Although the easiest contractor’s license to get in California depends on your individual experience and preferences, certain specialty licenses tend to have fewer prerequisites and require less experience. The following options are often considered the easiest:

  1. C-61 Limited Specialty License: Encompassing a diverse array of limited specialties not covered by other classifications, the C-61 license generally has lower experience requirements, making it a popular choice among newcomers to the industry.
  2. C-54 Ceramic and Mosaic Tile License: Allowing the installation and repair of ceramic and mosaic tile work, the C-54 license has a lower barrier to entry than other specialty licenses and is an attractive option for aspiring contractors.
  3. C-33 Painting and Decorating License: Authorizing painting, finishing, and decorating services for various surfaces and structures, the C-33 license typically has less stringent experience requirements and is often deemed one of the easiest licenses to acquire.

California Contractor License Requirements

Regardless of the license you pursue, there are standard requirements you’ll need to fulfill the following requirements.

  • Experience: A minimum of four years of journey-level experience in the specific trade is necessary. However, some licenses, such as the C-61, may have lower experience requirements.
  • Examinations: Applicants must pass both the trade-specific exam and the California Law and Business exam.
  • Background Check: Fingerprint submission is required for a background check.
  • Bonding: Contractors must secure a $25,000 contractor’s bond or an equivalent cash deposit.
  • Insurance: General liability insurance and workers’ compensation insurance are necessary to provide to the CSLB.
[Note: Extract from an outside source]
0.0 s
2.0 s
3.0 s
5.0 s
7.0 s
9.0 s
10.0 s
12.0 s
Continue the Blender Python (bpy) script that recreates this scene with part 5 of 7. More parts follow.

Find more information about contractor license requirements on the CSLB website.

California Contractor License Application Process

To obtain the easiest contractor’s license in California, follow these steps:

  1. Complete the Application: Fill out the Application for Original Contractor License
  2. Submit Supporting Documents: Provide proof of your experience, such as a Certification of Work Experience.
  3. Pass the Exams: Take and pass the CSLB exam, which consists of two parts: the Law and Business Exam and the Trade Exam.
  4. Get Fingerprinted: Submit fingerprints for a background check.
  5. Secure Bonding and Insurance: Obtain the required $25,000 contractor’s bond or cash deposit and the necessary insurance.

Gaining Experience for the Easiest Contractors License in California

In order to get a contractor’s license in California, you must have the relevant experience to work in your area of expertise.
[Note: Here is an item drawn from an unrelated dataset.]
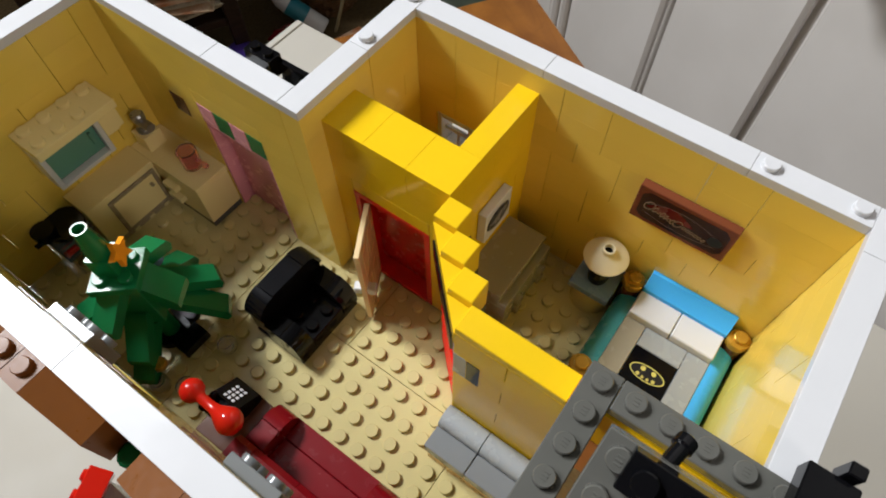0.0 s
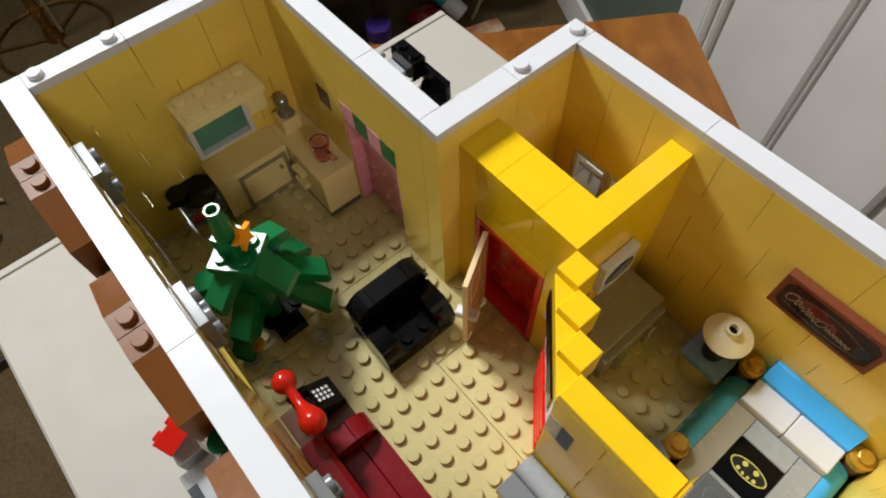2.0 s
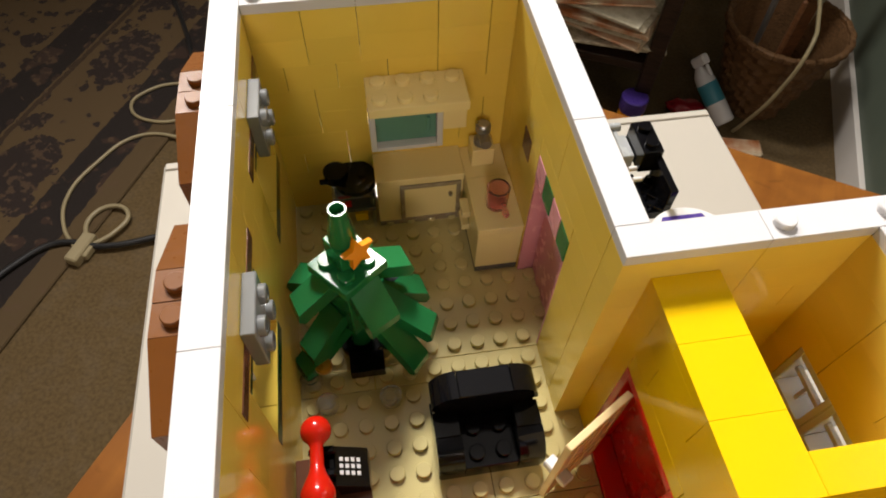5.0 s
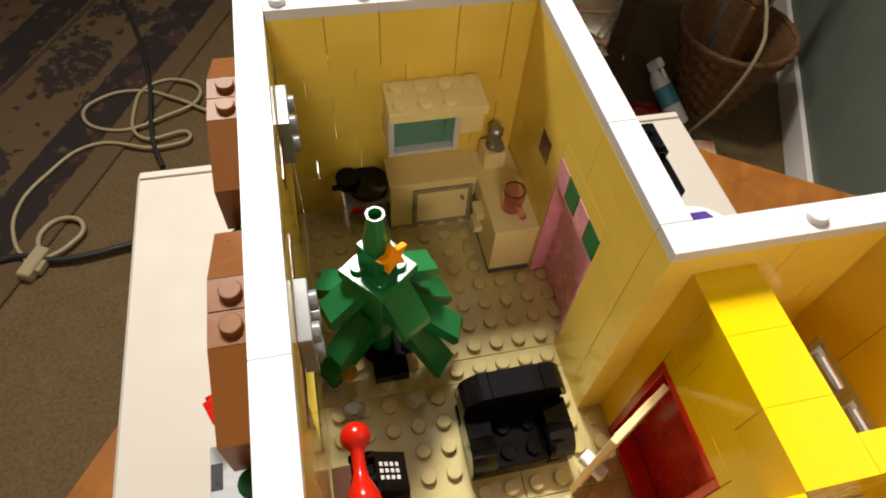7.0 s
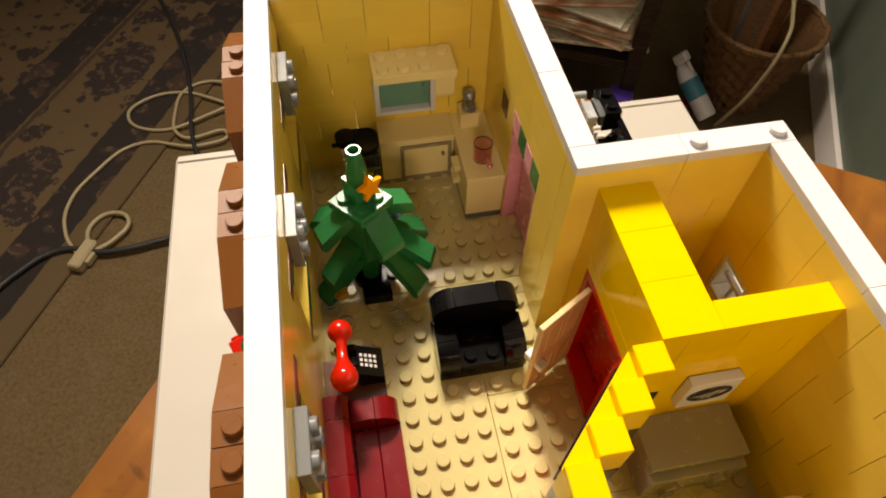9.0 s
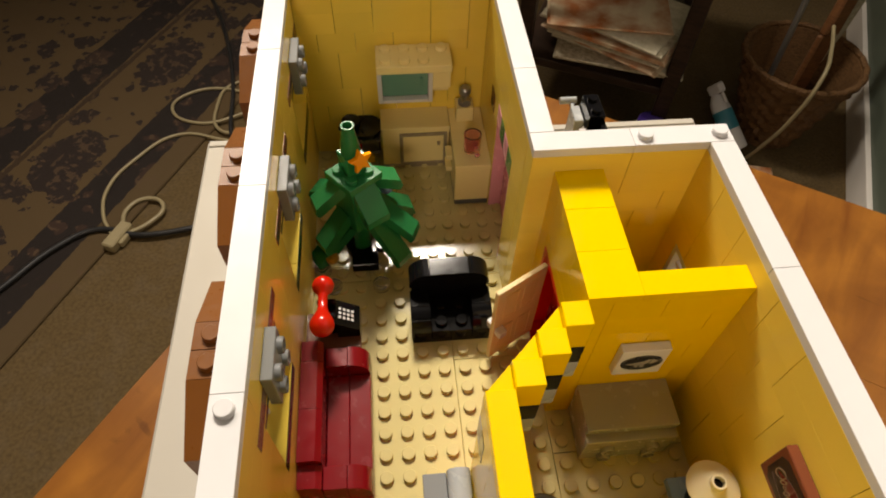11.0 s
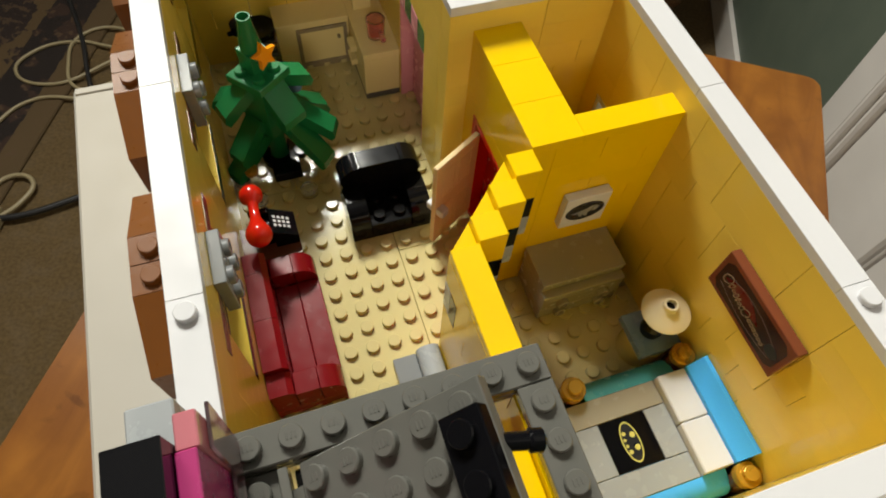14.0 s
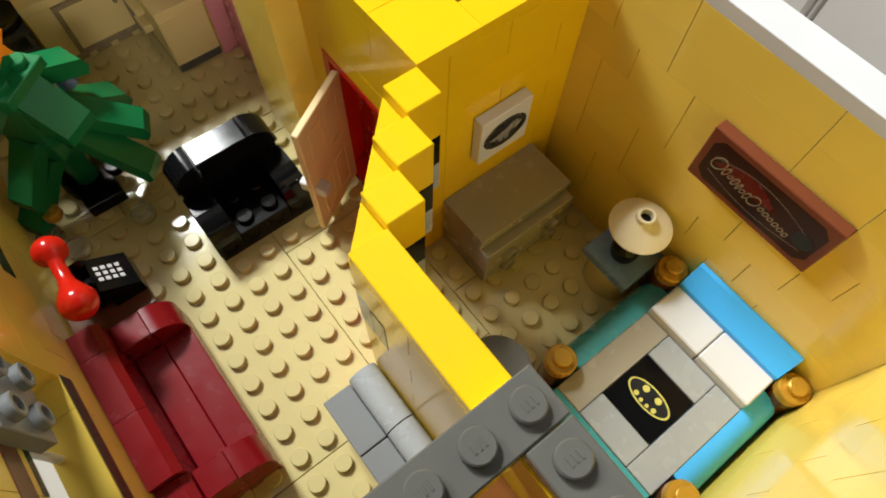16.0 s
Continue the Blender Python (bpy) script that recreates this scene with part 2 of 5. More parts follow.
# coloured pieces over the kitchen door, and one brown brick
for y, m in ((6, PINK), (5, GREEN), (4, PINK), (3, GREEN)):
    piece("brick", ("sq", m.name), lambda: box_bm(-0.012, G, 0.006, 0.98, 1 - G, 1.194, 0.03), m, wall_kitchen_east, (0, y, 6.4))
piece("brick", ("sq", "b"), lambda: box_bm(-0.012, G, 0.006, 0.98, 1 - G, 1.194, 0.03), BROWN, wall_kitchen_east, (0, 8, 6.0))
piece("plate", "lintel4", lambda: box_bm(0.003, G, 0.006, 0.997, 4 - G, 0.794, 0.006), WALL, wall_kitchen_east, (0, 3, 7.6))

# ---- doors and windows ----
door_pink = thing("door_1", "closed pink door set back in the kitchen wall", "door", (0, 3, 0), kind="structure")
part("door_leaf", box_bm(0.7, 0.15, 0.02, 0.88, 3.85, 6.25, 0.03), PINK, door_pink)
part("jamb", box_bm(0.02, 0.01, 0.01, 0.9, 0.15, 6.38, 0.02), PINK, door_pink)
part("jamb", box_bm(0.02, 3.85, 0.01, 0.9, 3.99, 6.38, 0.02), PINK, door_pink)
part("head", box_bm(0.02, 0.15, 6.25, 0.9, 3.85, 6.38, 0.02), PINK, door_pink)
part("handle", lathe_bm([(0.1, 0), (0.1, 0.16), (0.06, 0.2)], 12, None, (0.52, 0.6, 2.9), "x"), DGREY, door_pink)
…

If you don’t have the experience yet, here are a few ways to acquire that important on-the-job training:

  1. Become an Apprentice: Apprenticeships provide valuable on-the-job training and experience, which are essential for pursuing a contractor’s license in California. Seek apprenticeship opportunities in your desired trade to gain hands-on skills and knowledge. Reaching out to your local Trade Association can help you find someone to work for.
  2. Work as a Handyman: In California, you do not require a license for smaller jobs or repairs – any job that is valued under $500. By working as a handyman, you can build your skills and gain experience in various aspects of construction work. Just make sure you keep your jobs under $500 or you could face serious penalties.
  3. Complete a Trade School Program: Trade schools offer programs that teach specific skills related to construction trades, such as carpentry, plumbing, and electrical work. In many cases, these trade school programs can satisfy the CSLB contractor license experience requirement.


While there’s no one-size-fits-all answer to “What is the easiest contractor’s license to get in California?”, some licenses – like the C-61 Limited Specialty License, C-54 Ceramic and Mosaic Tile License, and C-33 Painting and Decorating License – generally have fewer prerequisites and are considered easier to obtain.

That said, there is no shortcut to getting any specific license more quickly and easily than others. The main sticking point for most contractors is passing the notoriously tough CSLB exam – so focus your time and resources on that rather than looking for shortcuts or ways to fast-track your contractor’s license.